TASK GOAL ->
Starting from the line that contains "return 1 + round(t * FPS)", copy every line exactly until the line that contains "scene.view_settings.keyframe_insert(path, frame=frame(t))", which is also included.

PROVIDED MATERIAL ->
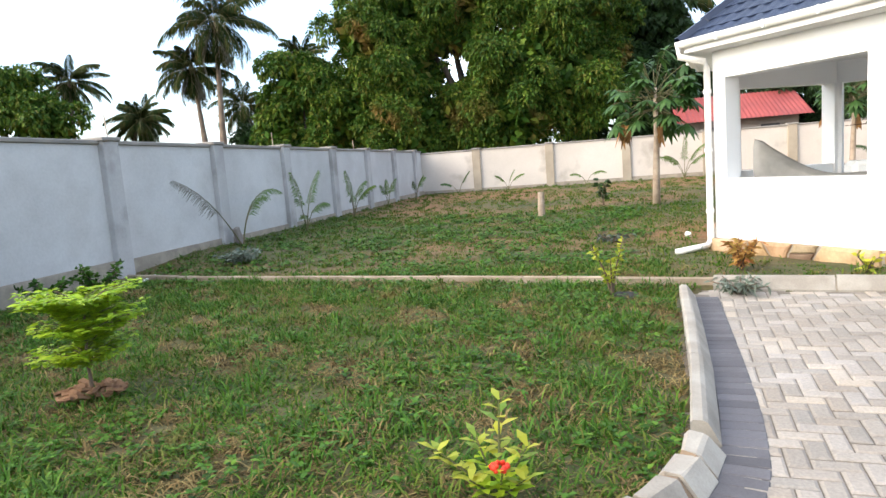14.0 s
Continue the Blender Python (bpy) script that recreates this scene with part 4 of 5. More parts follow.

---

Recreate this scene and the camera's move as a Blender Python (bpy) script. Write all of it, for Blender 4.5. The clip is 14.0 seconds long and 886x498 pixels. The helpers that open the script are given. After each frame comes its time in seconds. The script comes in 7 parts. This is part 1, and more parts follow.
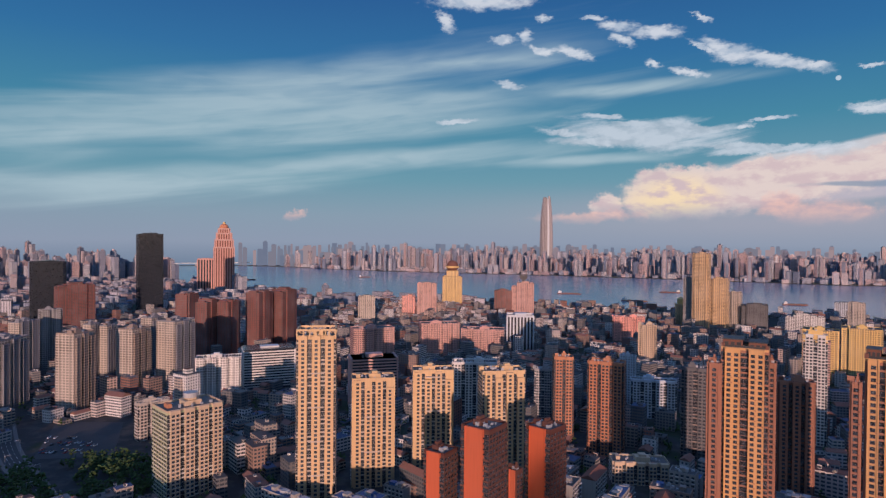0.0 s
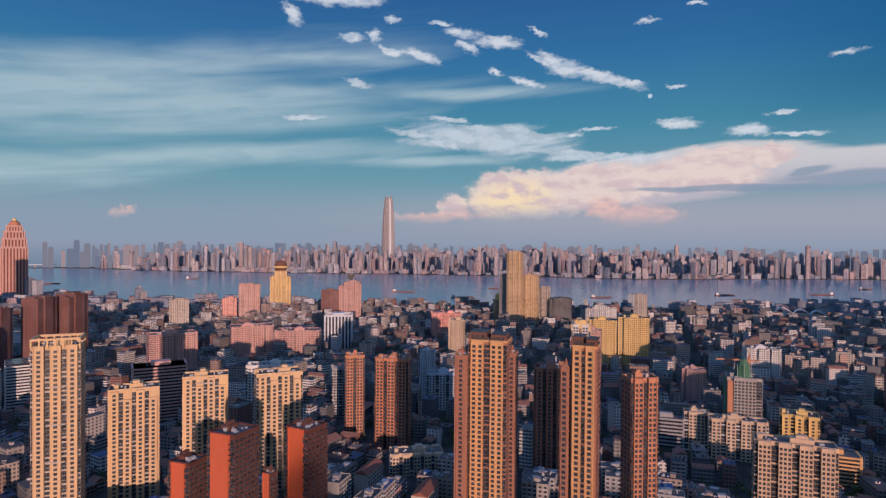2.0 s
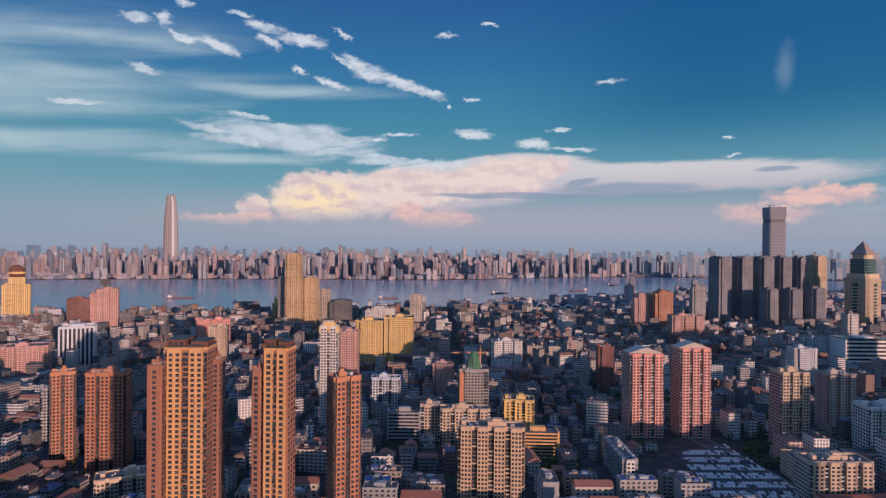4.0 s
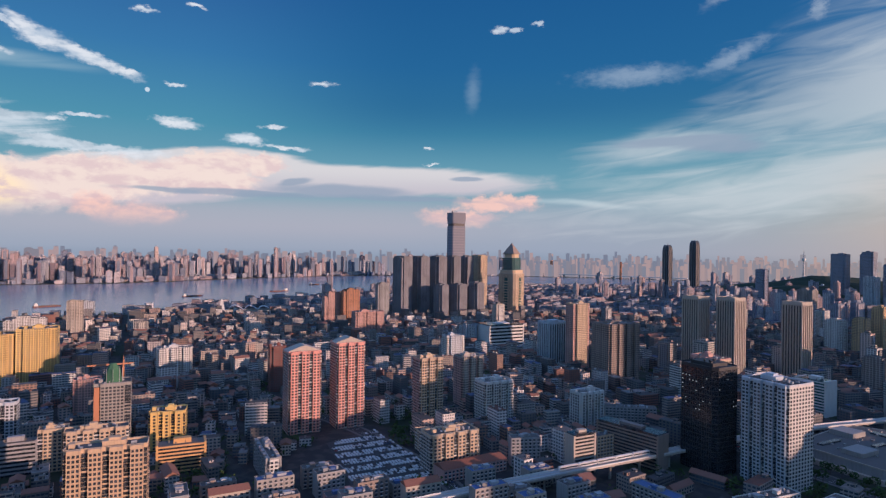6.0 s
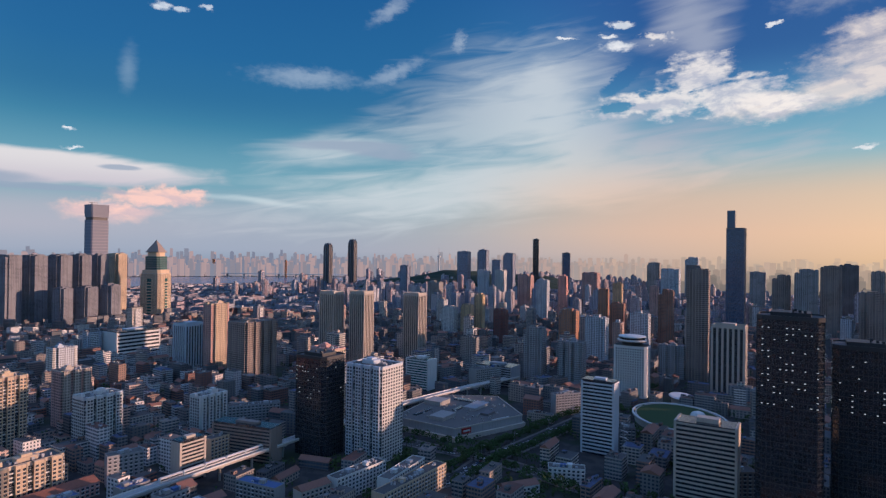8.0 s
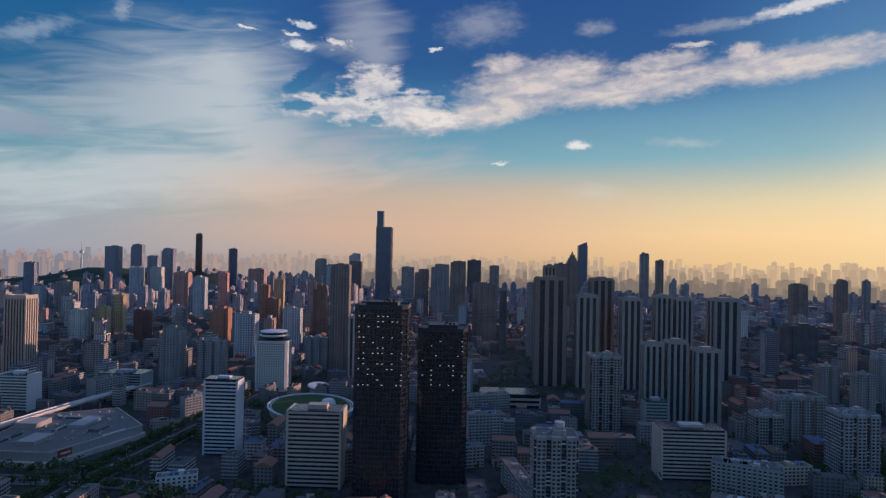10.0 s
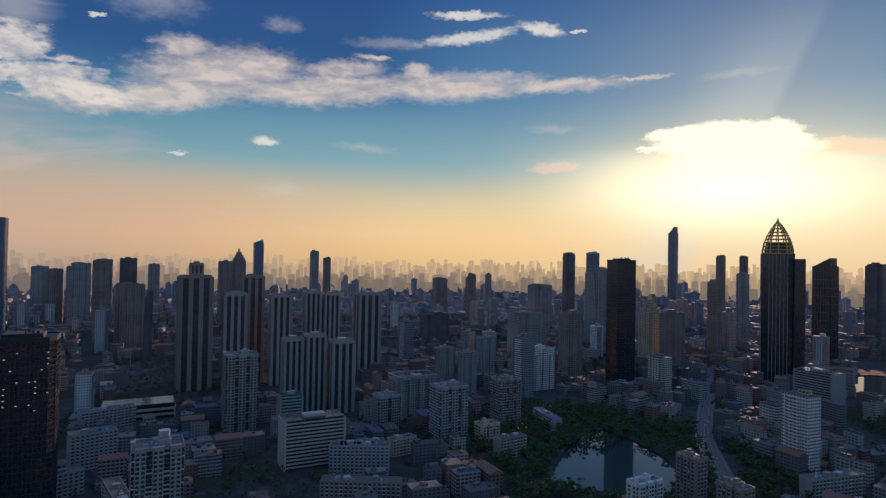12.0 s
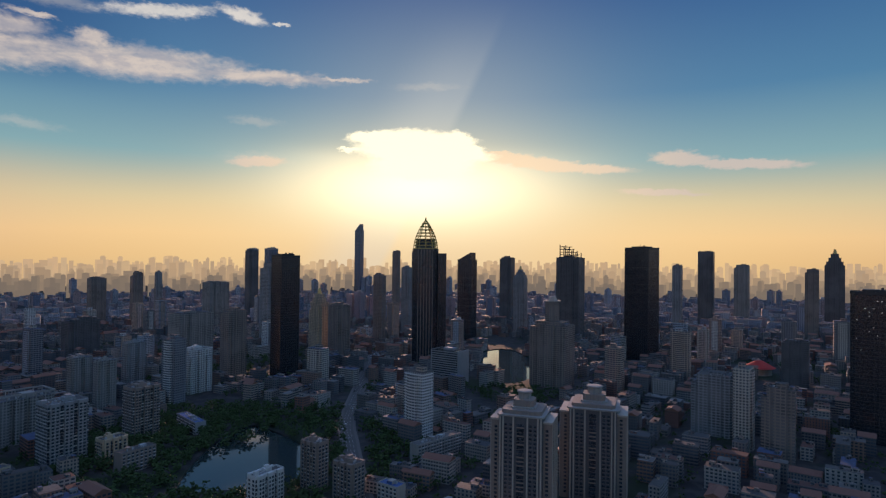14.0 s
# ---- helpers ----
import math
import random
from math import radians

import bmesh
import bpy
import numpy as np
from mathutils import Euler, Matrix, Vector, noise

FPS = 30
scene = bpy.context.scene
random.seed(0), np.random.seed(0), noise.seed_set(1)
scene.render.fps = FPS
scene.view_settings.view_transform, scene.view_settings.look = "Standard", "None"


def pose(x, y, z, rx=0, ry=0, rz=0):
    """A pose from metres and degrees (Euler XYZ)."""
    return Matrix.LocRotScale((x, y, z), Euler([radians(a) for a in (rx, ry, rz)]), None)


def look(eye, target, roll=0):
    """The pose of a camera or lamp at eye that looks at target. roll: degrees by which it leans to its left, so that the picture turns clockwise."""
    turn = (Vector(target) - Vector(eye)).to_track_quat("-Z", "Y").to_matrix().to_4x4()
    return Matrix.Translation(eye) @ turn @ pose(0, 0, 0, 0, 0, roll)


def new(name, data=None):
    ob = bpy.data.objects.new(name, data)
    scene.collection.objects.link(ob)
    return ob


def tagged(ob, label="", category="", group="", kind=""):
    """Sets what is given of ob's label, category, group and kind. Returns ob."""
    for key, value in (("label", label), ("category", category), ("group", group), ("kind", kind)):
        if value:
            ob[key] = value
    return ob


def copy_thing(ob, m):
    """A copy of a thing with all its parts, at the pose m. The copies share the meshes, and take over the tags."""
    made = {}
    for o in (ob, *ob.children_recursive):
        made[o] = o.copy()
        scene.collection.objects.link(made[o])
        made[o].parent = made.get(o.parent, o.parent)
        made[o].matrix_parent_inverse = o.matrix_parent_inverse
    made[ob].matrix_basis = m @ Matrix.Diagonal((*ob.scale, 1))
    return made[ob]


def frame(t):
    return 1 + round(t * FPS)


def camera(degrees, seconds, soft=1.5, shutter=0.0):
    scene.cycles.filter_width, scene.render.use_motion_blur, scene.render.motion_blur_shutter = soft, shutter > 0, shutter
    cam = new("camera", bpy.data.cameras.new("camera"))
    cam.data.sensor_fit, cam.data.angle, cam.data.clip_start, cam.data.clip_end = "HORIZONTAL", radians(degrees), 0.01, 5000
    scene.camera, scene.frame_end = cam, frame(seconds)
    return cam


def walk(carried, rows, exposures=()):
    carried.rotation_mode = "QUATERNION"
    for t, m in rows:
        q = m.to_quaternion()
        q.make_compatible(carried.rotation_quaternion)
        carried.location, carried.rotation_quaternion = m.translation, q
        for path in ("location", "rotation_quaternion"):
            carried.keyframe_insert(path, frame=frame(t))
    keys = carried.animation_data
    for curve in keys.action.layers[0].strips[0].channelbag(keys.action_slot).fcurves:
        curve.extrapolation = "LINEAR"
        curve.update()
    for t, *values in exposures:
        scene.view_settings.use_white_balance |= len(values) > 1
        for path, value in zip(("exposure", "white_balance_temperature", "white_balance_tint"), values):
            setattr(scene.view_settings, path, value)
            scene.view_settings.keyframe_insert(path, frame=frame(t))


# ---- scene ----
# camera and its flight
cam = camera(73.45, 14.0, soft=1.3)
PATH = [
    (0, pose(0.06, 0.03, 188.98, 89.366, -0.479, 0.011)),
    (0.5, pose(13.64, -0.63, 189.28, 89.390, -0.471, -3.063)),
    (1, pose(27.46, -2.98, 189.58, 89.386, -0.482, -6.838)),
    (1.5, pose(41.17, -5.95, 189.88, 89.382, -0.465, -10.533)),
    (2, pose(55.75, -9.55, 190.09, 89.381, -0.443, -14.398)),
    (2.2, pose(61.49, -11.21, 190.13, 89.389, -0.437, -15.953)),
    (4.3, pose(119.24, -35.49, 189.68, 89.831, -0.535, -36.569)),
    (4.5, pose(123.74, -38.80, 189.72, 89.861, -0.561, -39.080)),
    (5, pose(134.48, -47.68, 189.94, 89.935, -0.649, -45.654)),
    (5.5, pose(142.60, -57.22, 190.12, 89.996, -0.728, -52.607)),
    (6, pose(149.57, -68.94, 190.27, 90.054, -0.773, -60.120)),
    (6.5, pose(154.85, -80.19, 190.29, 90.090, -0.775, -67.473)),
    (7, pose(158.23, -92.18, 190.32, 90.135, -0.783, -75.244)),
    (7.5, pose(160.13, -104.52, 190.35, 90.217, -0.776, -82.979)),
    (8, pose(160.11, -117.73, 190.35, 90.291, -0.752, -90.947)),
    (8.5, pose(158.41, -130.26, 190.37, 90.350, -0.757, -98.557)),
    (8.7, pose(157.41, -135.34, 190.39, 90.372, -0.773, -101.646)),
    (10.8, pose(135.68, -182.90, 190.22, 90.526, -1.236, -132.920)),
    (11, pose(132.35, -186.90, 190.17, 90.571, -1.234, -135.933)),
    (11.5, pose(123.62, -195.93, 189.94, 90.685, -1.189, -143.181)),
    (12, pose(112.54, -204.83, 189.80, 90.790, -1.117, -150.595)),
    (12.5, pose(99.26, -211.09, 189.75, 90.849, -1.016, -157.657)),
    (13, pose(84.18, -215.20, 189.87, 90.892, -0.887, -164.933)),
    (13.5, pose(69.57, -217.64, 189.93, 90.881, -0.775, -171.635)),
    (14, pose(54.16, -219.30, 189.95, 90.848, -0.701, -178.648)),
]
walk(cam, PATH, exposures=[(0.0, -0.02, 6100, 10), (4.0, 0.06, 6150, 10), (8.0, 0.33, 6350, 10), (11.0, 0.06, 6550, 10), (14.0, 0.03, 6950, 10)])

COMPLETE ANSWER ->
    return 1 + round(t * FPS)


def camera(degrees, seconds, soft=1.5, shutter=0.0):
    scene.cycles.filter_width, scene.render.use_motion_blur, scene.render.motion_blur_shutter = soft, shutter > 0, shutter
    cam = new("camera", bpy.data.cameras.new("camera"))
    cam.data.sensor_fit, cam.data.angle, cam.data.clip_start, cam.data.clip_end = "HORIZONTAL", radians(degrees), 0.01, 5000
    scene.camera, scene.frame_end = cam, frame(seconds)
    return cam


def walk(carried, rows, exposures=()):
    carried.rotation_mode = "QUATERNION"
    for t, m in rows:
        q = m.to_quaternion()
        q.make_compatible(carried.rotation_quaternion)
        carried.location, carried.rotation_quaternion = m.translation, q
        for path in ("location", "rotation_quaternion"):
            carried.keyframe_insert(path, frame=frame(t))
    keys = carried.animation_data
    for curve in keys.action.layers[0].strips[0].channelbag(keys.action_slot).fcurves:
        curve.extrapolation = "LINEAR"
        curve.update()
    for t, *values in exposures:
        scene.view_settings.use_white_balance |= len(values) > 1
        for path, value in zip(("exposure", "white_balance_temperature", "white_balance_tint"), values):
            setattr(scene.view_settings, path, value)
            scene.view_settings.keyframe_insert(path, frame=frame(t))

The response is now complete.